Capital expenditures for the six months ended December 31, 2021 were A$2,559 and capital expenditures for the six months ended December 31, 2020 were A$2,494. These expenditures were principally for computer equipment. We currently do not have significant capital spending or purchase commitments, but we expect to continue to engage in capital spending consistent with the level of our operations.

 

We believe that the Australian Government tax incentive scheme relating to eligible research and development activities, introduced on July 1, 2011, will provide us with significant benefits in future years. Such eligible R&D activities include but are not limited to:

 

Core activities, which are experimental activities whose outcome cannot be known or determined in advance, but can only be determined by applying a systematic progression of work;
   
Core activities conducted for the purpose of generating new knowledge (including new knowledge in the form of new or improved processes and materials); or
   
Supporting activities that are directly related and designed to support the above.

 

Under the research and development incentive scheme, entities with an aggregated turnover for the income year of less than A$20 million will be entitled to a 43.5% refundable tax offset.
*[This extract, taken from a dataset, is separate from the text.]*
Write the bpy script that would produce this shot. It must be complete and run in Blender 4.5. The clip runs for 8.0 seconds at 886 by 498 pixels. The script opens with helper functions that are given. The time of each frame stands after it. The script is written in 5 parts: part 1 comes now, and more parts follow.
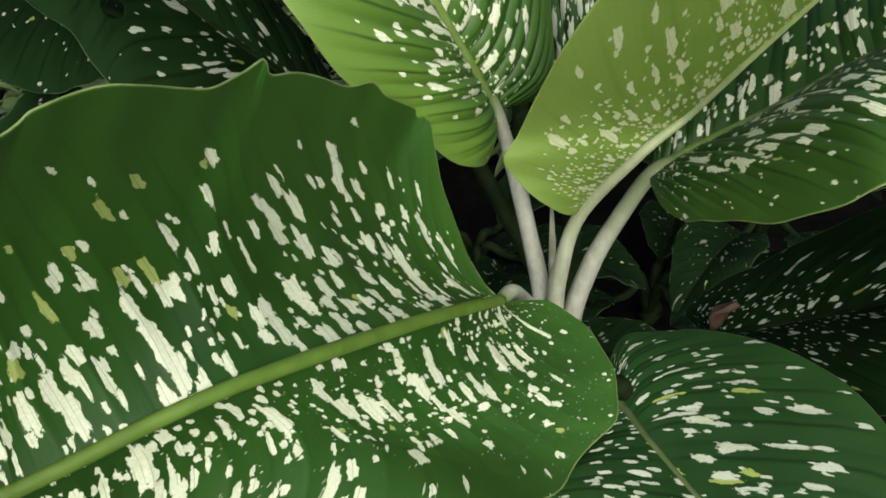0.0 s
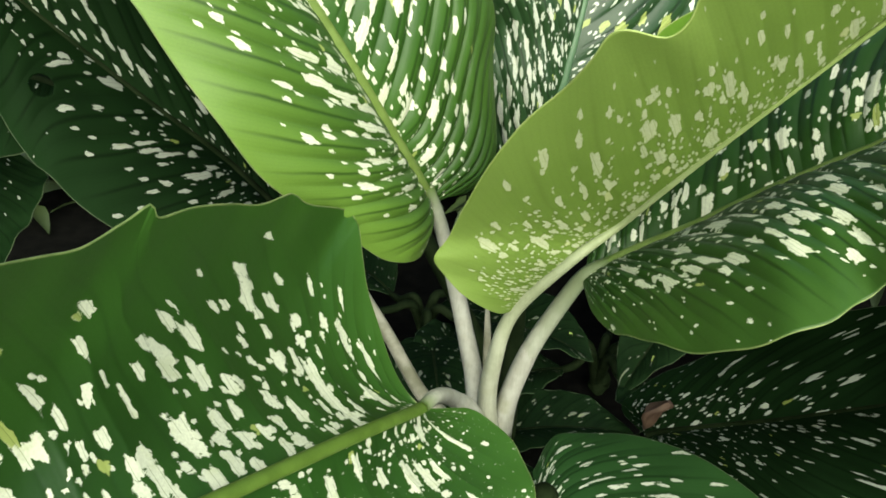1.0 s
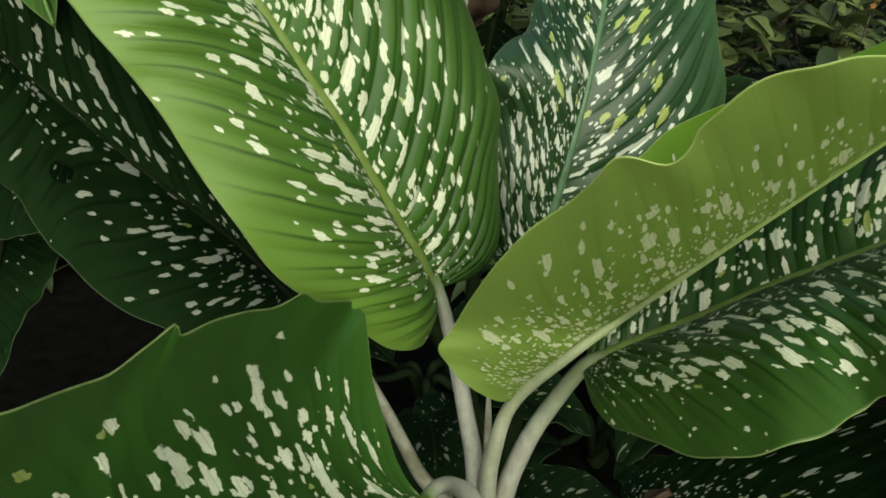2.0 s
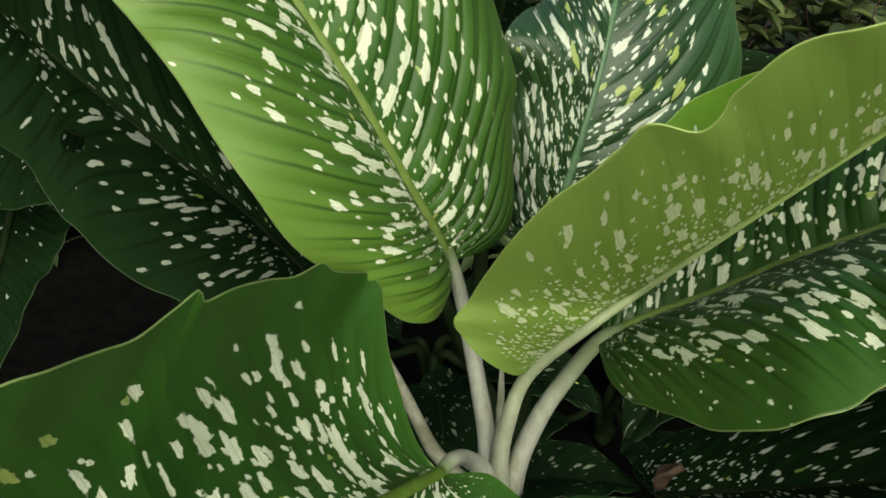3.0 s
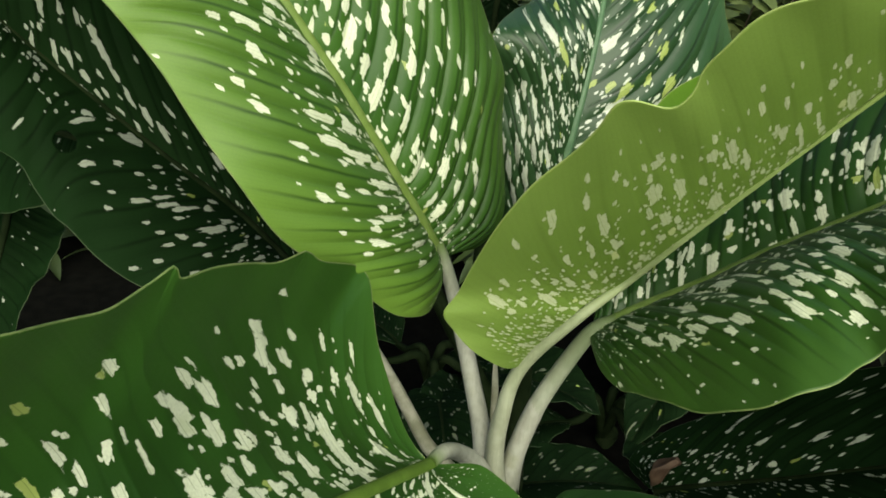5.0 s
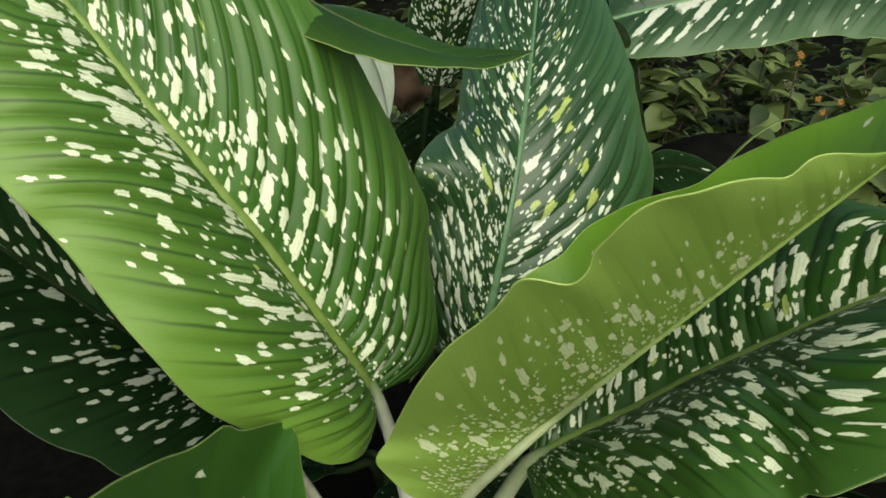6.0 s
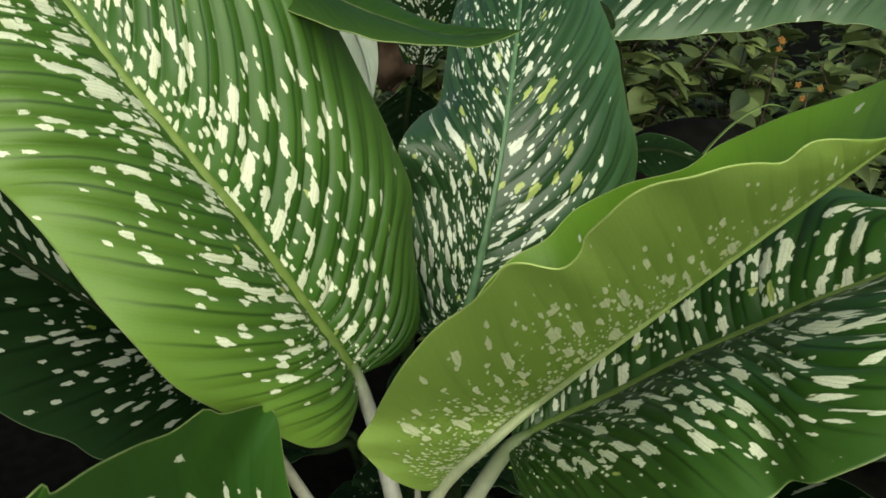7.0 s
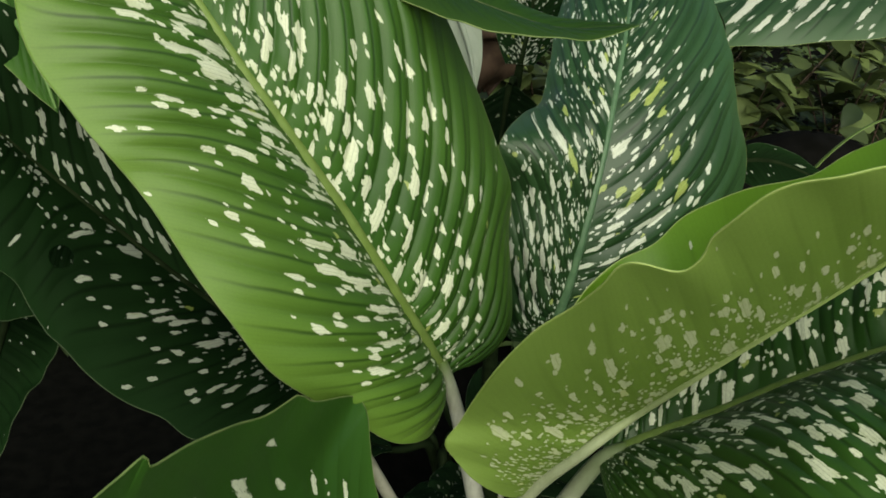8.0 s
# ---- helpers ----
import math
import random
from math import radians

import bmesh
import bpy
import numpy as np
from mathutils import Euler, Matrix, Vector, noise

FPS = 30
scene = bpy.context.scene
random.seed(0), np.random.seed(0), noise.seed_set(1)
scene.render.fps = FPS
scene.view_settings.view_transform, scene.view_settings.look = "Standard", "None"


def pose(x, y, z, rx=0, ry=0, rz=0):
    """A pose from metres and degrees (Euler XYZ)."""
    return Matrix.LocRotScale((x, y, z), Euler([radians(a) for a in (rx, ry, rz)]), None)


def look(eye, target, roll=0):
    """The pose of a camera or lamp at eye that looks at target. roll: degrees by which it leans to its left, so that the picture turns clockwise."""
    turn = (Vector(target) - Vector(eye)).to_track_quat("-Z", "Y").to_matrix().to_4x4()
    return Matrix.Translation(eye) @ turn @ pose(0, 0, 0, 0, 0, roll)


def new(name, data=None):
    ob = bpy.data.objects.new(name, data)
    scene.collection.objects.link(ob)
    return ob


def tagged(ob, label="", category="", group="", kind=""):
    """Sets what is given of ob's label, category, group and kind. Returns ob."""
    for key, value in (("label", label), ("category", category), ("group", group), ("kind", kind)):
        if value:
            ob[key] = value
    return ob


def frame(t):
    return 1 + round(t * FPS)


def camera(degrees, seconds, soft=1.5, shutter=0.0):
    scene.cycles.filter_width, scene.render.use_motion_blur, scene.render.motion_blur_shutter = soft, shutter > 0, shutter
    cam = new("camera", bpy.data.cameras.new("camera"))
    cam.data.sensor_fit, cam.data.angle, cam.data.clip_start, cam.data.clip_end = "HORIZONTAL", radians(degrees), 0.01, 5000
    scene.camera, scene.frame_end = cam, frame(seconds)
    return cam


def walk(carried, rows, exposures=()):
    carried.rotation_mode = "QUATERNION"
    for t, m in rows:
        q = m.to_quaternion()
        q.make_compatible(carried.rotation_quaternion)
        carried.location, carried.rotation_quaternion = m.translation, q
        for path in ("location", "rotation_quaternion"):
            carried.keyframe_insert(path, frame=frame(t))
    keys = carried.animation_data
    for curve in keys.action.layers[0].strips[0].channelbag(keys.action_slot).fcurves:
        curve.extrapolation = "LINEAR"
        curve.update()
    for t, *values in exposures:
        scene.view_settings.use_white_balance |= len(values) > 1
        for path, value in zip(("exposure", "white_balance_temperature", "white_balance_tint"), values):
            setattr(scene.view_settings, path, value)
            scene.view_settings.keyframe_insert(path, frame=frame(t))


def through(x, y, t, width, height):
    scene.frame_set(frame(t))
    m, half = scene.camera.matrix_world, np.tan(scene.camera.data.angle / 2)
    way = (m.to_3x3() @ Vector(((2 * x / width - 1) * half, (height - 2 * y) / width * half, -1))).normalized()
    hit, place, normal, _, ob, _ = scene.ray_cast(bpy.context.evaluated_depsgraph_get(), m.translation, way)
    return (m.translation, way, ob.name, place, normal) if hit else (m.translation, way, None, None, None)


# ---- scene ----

In the half-year ended December 31, 2021, we recorded A$2,133,452 in other income with respect to funds we will receive in relation to the 2022 financial year under the research and development incentive scheme. In the half-year ended December 31, 2020, we recorded A$1,883,325 in other income with respect to funds we will receive in relation to the 2021 financial year under the research and development incentive scheme.

 

Cash Flows

 

Net cash used in operating activities increased to A$8,672,054 for the six months ended December 31, 2021 from A$7,330,306 for the six months ended December 31, 2020. Net cash used in operating activities consists of payments to suppliers and employees. The increase in net cash used in the 2022 period was due receipt of the R&D tax incentive refund for the 2021 financial year not being received within the current period.

 

Net cash used by investing activities increased to A$2,559 for the six months ended December 31, 2021 from A$2,494 for the six months ended December 31, 2020. Cash flows used for investing activities was primarily attributable to payments for the purchase of computer and office equipment in both periods.

 

Net cash generated from financing activities decreased to A$16,343,031 for the six months ended December 31, 2021 from A$34,165,301 used for the six months ended December 31, 2020. The decrease is attributable to the two tranche A$35 million private placement in the prior period.

 

We have an unrealized foreign exchange gain of A$1,218,267 for the six months ended December 31, 2021 compared to a loss of A$987,215 for the six months ended December 31, 2020. In the 6 months ended December 31, 2021, the Australian dollar depreciated against the US dollar by 3.03%, while in the 2020 period the Australian dollar appreciated by 10.37%. The current period gain is primarily attributable to a larger US dollar cash balance which was favorably impacted by this depreciation in AUD.

 

Off-Balance Sheet Arrangements

 

We are not a party to any material off-balance sheet arrangements. In addition, we have no unconsolidated special purpose financing or partnership entities that are likely to create material contingent obligations.

 

Conditions in Australia

 

We are incorporated under the laws of, and our principal offices and research and development facilities are located in, the Commonwealth of Australia. Therefore, we are directly affected by political and economic conditions in Australia.

 

Risk Factors

 

There have been no material changes in our risk factors reported in our Annual Report on Form 20-F for the year ended June 30, 2021.